** begin **

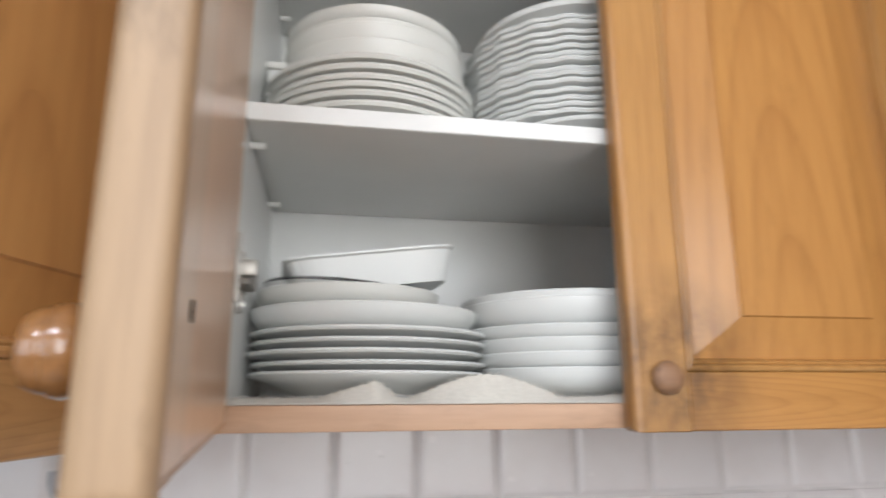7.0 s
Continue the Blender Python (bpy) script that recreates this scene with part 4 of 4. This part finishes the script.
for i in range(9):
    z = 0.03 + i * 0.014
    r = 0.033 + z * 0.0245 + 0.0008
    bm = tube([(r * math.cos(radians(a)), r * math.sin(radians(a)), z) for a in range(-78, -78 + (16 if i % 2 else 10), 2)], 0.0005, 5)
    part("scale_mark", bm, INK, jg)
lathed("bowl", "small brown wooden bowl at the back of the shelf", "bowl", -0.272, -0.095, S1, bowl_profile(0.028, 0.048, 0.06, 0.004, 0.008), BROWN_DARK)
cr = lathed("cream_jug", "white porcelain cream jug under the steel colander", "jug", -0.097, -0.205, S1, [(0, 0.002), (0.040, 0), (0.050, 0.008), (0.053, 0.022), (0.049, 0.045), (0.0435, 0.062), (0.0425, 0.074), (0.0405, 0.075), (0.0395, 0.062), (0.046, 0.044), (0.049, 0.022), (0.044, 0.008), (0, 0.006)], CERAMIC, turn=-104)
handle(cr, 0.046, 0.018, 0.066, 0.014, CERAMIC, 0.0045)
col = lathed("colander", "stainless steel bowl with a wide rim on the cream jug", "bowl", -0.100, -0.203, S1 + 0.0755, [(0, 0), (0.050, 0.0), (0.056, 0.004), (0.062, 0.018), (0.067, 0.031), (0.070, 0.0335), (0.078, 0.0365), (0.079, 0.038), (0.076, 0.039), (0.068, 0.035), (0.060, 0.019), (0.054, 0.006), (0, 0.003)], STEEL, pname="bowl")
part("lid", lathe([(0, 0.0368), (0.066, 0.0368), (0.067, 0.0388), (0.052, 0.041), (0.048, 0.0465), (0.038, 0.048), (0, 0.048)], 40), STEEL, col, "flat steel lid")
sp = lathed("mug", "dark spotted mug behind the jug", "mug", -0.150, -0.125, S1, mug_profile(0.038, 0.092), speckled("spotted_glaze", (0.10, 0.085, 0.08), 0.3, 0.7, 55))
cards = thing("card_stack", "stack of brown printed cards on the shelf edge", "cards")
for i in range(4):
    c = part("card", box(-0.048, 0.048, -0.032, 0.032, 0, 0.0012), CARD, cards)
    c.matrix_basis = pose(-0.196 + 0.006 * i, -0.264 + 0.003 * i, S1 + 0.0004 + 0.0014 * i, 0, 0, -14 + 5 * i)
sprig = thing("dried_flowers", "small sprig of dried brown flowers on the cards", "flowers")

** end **
** begin **

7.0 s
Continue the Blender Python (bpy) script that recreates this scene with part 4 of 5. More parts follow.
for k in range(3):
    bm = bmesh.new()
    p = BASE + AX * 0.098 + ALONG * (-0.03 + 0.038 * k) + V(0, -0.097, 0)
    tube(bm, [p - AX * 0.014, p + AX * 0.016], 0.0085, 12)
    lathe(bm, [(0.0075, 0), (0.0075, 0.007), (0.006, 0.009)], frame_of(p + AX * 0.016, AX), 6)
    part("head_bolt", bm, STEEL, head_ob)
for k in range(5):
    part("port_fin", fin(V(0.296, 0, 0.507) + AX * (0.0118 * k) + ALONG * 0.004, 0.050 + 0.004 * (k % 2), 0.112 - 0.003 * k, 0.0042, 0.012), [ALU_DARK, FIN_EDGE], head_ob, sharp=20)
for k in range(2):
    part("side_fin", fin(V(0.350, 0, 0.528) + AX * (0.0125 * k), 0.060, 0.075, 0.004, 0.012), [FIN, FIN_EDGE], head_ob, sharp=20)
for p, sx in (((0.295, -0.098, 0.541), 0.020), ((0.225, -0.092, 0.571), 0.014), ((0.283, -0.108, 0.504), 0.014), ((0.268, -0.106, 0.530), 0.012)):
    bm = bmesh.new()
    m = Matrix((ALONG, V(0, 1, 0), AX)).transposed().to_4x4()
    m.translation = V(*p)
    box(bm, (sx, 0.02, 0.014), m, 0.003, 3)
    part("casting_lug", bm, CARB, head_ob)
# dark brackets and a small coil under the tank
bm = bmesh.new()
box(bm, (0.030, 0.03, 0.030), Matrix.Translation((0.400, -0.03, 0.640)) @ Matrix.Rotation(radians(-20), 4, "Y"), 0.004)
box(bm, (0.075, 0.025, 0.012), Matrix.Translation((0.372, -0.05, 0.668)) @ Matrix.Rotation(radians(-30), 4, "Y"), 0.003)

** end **

(Required task)
Search the entries for the word "Blender", then list each line that holds it.

(Output for this task)
Continue the Blender Python (bpy) script that recreates this scene with part 4 of 4. This part finishes the script.
Continue the Blender Python (bpy) script that recreates this scene with part 4 of 5. More parts follow.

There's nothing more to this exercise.